◆ GOAL OF THE EXERCISE
Note each line where "radians" appears, and copy it.

◆ DATA
-------

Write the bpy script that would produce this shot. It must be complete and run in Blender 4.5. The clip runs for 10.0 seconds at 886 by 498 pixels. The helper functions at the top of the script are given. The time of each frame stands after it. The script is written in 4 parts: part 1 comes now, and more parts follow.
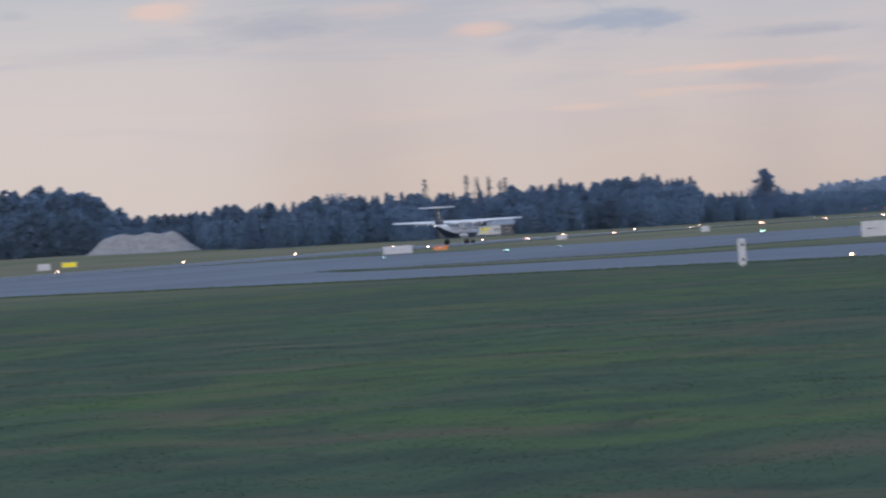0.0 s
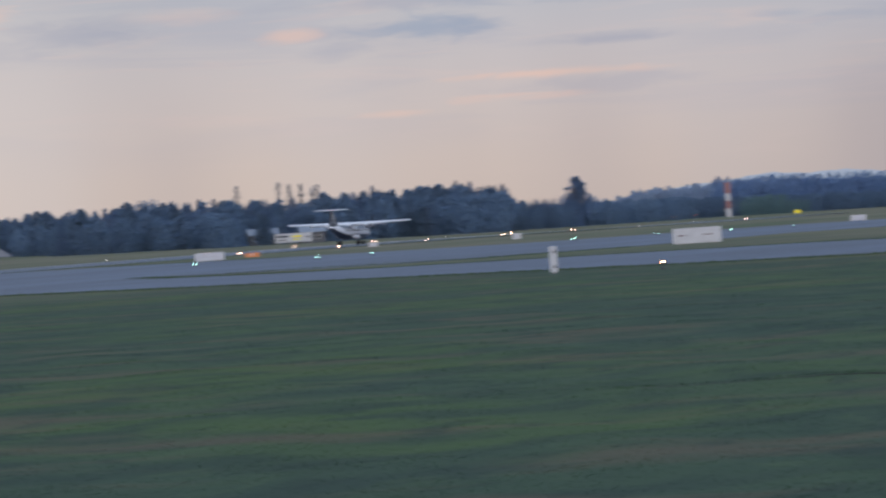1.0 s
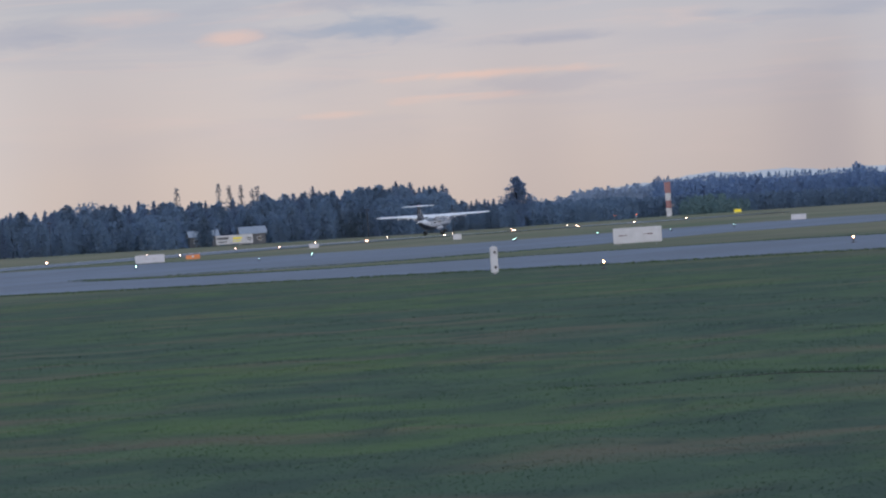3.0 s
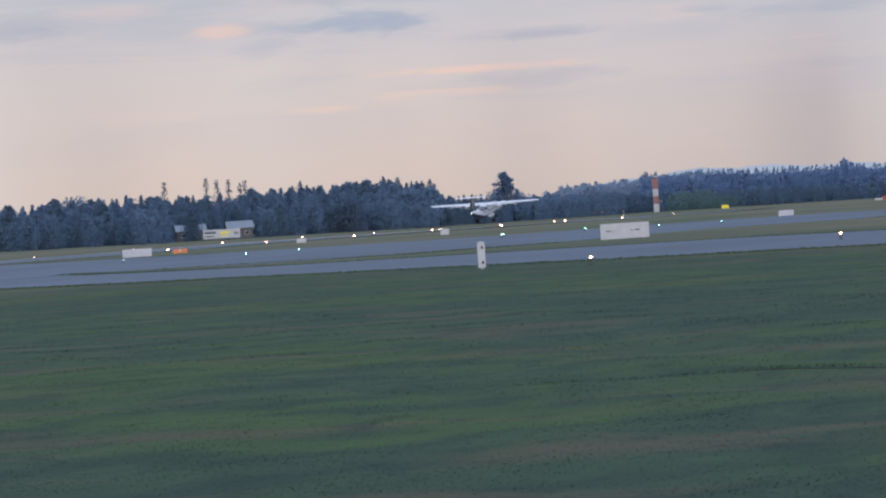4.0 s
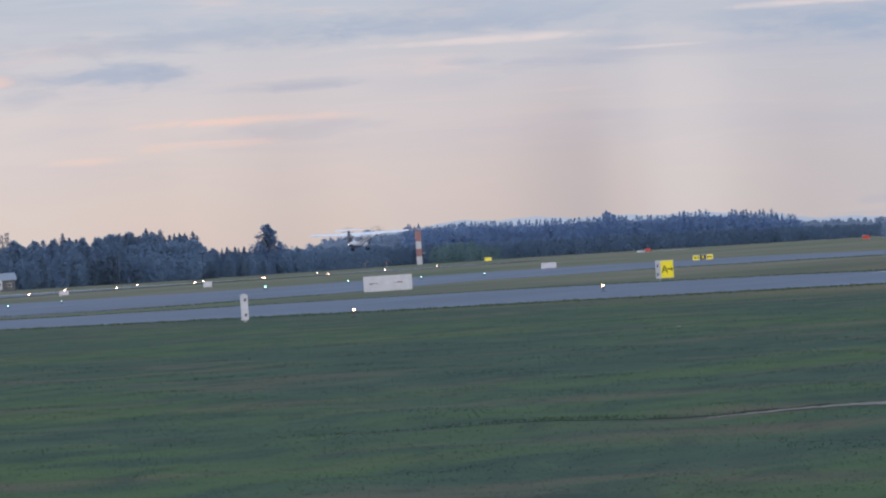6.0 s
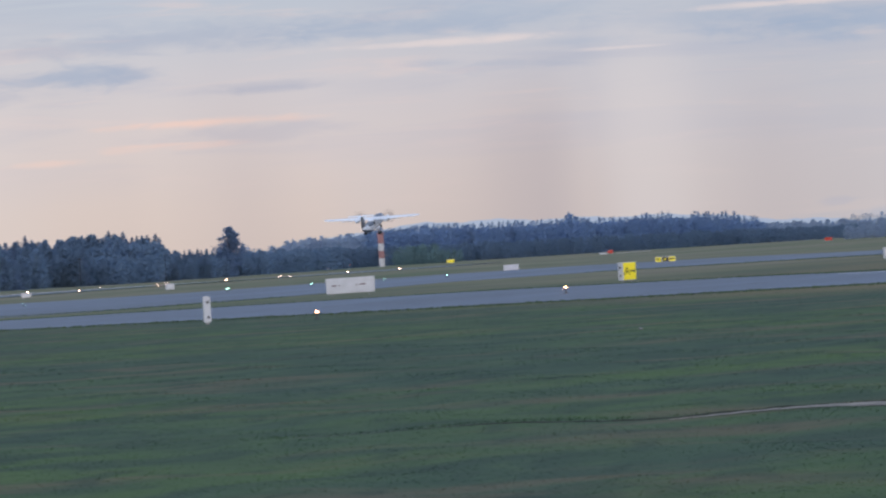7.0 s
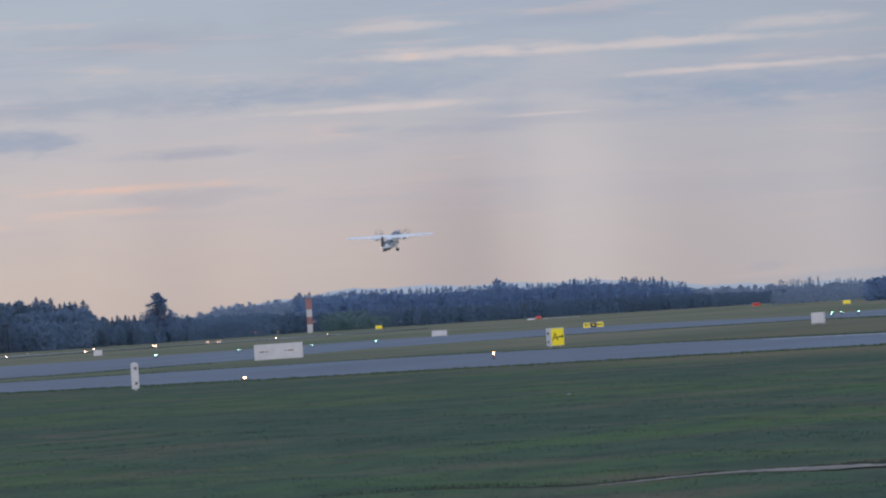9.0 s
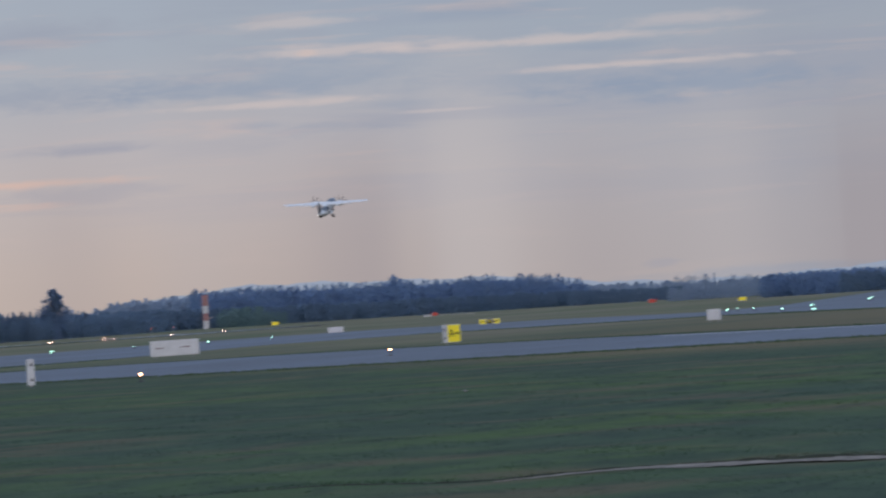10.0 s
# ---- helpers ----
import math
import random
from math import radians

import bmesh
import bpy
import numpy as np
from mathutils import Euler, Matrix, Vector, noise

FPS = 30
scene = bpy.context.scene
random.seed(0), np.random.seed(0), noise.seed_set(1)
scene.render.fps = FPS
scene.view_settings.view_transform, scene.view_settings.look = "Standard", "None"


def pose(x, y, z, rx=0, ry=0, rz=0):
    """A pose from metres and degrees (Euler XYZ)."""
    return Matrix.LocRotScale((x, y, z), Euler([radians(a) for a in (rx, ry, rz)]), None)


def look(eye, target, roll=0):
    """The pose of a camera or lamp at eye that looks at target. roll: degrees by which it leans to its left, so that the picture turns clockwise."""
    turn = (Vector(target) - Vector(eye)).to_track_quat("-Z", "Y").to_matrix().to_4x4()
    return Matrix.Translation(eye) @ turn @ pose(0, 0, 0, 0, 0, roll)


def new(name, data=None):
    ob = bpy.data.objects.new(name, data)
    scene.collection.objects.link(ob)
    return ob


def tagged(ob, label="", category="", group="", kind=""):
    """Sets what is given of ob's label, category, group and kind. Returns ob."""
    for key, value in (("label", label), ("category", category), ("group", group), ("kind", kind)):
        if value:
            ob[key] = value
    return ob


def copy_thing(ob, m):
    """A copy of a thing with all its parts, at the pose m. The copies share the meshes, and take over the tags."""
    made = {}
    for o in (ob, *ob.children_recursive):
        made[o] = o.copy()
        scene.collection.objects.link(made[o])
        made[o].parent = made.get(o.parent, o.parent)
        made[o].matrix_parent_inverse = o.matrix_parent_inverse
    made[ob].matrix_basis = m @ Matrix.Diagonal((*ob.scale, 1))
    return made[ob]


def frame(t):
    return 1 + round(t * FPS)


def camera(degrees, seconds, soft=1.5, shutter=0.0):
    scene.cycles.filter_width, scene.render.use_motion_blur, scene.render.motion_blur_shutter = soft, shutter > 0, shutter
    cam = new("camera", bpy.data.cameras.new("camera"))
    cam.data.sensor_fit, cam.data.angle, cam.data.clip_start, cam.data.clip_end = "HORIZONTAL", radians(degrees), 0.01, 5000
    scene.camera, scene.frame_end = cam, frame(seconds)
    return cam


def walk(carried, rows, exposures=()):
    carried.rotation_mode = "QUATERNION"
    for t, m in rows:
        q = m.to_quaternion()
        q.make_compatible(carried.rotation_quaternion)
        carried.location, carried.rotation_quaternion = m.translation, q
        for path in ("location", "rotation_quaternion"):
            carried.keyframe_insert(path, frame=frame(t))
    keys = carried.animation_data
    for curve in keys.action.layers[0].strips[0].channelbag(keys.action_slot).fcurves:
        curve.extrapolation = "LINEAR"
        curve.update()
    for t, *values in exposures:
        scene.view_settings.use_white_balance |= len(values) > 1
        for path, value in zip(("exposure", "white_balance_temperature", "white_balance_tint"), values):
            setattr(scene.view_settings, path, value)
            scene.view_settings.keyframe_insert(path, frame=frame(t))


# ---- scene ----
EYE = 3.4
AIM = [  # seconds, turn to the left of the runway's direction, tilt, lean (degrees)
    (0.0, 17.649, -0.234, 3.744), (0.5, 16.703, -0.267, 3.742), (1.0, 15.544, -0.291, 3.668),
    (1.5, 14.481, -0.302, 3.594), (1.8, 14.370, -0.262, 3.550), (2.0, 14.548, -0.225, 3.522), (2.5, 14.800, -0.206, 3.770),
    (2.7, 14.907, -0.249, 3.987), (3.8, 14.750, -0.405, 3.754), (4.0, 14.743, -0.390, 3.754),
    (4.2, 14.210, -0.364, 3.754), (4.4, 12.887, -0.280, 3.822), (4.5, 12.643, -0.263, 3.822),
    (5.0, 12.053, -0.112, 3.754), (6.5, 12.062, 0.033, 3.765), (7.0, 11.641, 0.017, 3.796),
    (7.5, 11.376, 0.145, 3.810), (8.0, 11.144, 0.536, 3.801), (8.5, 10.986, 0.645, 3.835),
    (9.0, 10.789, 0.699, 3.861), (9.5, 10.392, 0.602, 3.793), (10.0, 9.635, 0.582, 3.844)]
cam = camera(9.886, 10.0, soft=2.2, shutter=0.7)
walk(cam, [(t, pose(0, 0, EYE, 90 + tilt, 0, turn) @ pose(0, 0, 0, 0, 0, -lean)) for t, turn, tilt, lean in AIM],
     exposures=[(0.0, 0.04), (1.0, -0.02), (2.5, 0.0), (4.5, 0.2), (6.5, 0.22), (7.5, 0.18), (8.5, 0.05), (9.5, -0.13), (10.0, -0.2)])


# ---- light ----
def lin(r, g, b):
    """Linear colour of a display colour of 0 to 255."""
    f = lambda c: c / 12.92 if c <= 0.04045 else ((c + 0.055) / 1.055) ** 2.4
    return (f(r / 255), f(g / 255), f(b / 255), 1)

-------

◆ THE COMPLETED TASK
from math import radians
    return Matrix.LocRotScale((x, y, z), Euler([radians(a) for a in (rx, ry, rz)]), None)
    cam.data.sensor_fit, cam.data.angle, cam.data.clip_start, cam.data.clip_end = "HORIZONTAL", radians(degrees), 0.01, 5000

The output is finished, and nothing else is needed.